The nuts and bolts of adapting in place are ordinary so ordinary they seem small. Should I insulate? How do I collect rainwater? How little electricity can I do with? What do I do if the power goes out entirely? What is the right thing to eat for dinner? How shall I preserve it for later? What do we teach the kids?

I don’t live in the perfect place and these ordinary trivial seeming things are the bread and butter of my life too. They become almost invisible and we learn to miss their enormous impact – the aggregate of millions eating and pooping and keeping warm and cool and getting around.

I don’t live the perfect life in the perfect place but I remake it in the image of my dream a little more each year.
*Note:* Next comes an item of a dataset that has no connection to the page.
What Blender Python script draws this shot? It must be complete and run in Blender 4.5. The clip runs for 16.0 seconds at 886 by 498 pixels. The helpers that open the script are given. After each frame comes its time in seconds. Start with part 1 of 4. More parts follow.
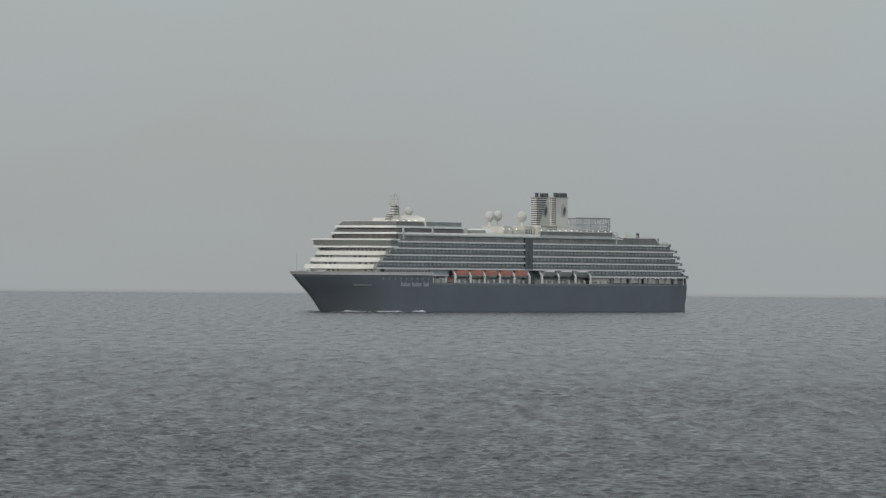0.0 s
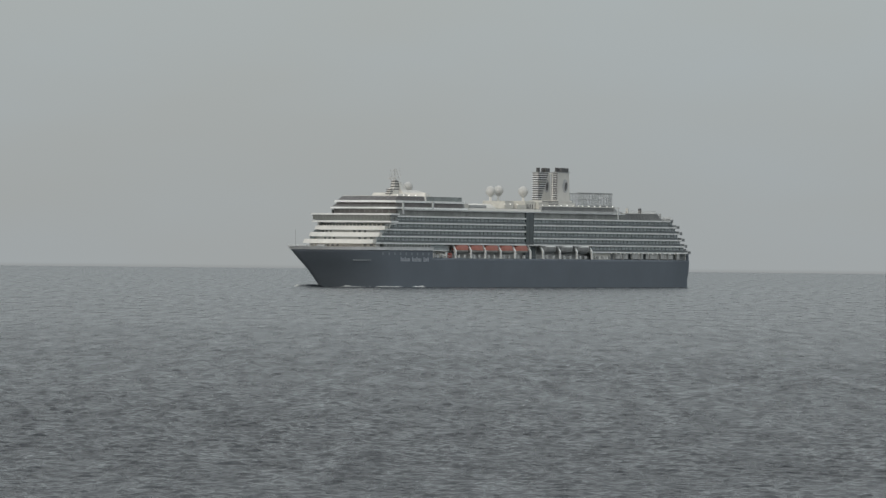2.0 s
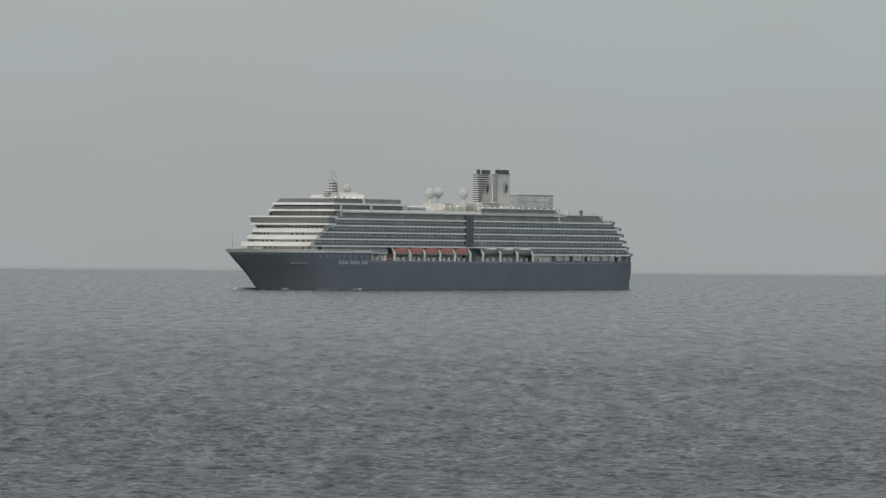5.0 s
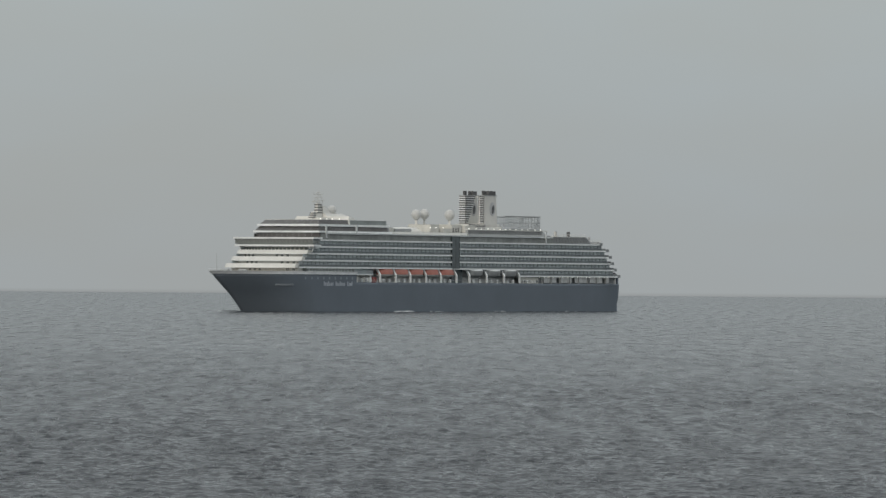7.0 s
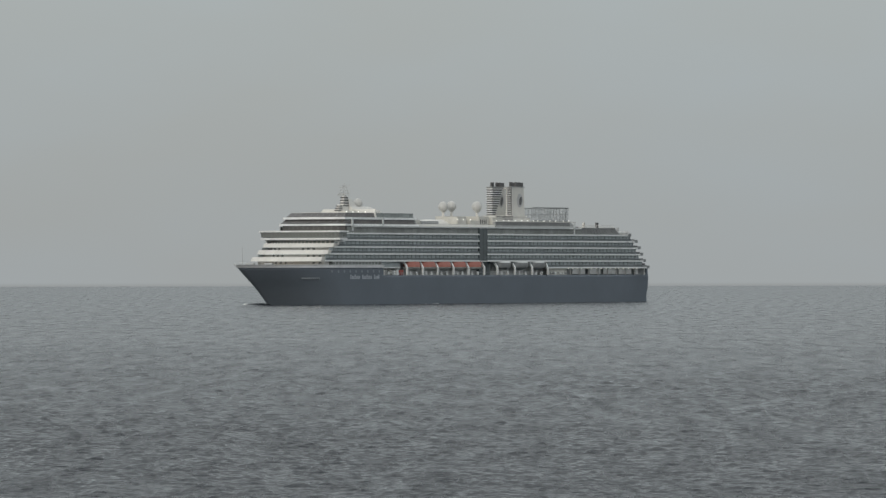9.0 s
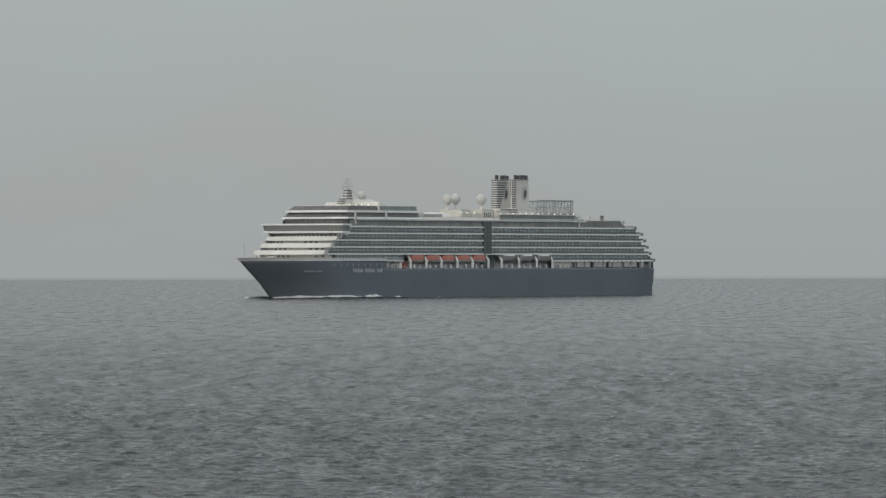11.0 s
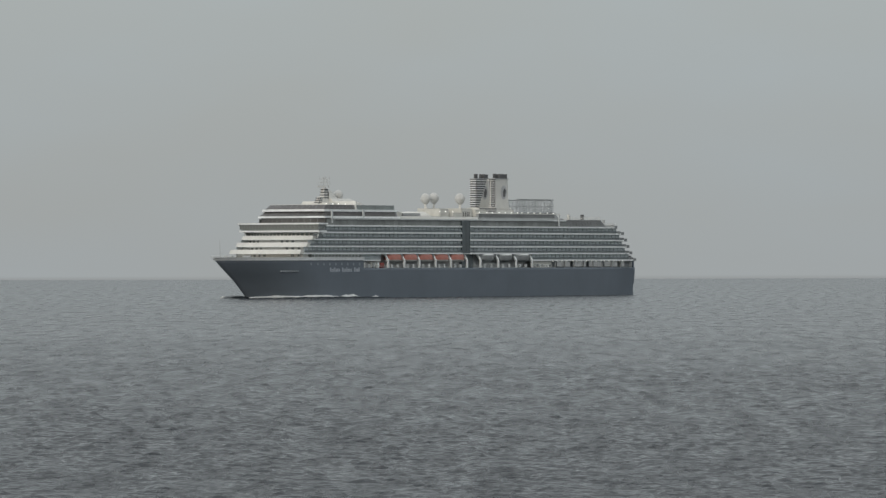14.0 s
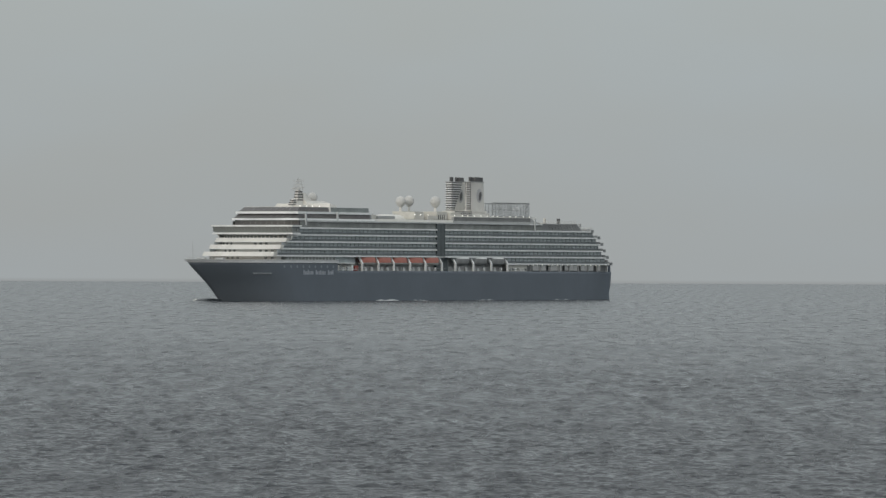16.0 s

I once read that people who build their dream houses spend 2 years building them – and then live in them for an average of 7 years. Because dreams change. Because sometimes what we dream about is the thing we can’t have not the thing we do. And yet most of us in the developed world have more possessions more comforts than the kings of old than the richest people of our great-great grandparent’s time. We have more ease than the slave owners of the past with fossil-fueled slaves to do our bidding. If we can’t come to embrace what we do have and a fair share who can? If we can’t do with less will you ask someone who lives a harder life with less to do it? If we who made the dream and sold it to the rest of the world can’t change our dream when it doesn’t fit us anymore what hope is there?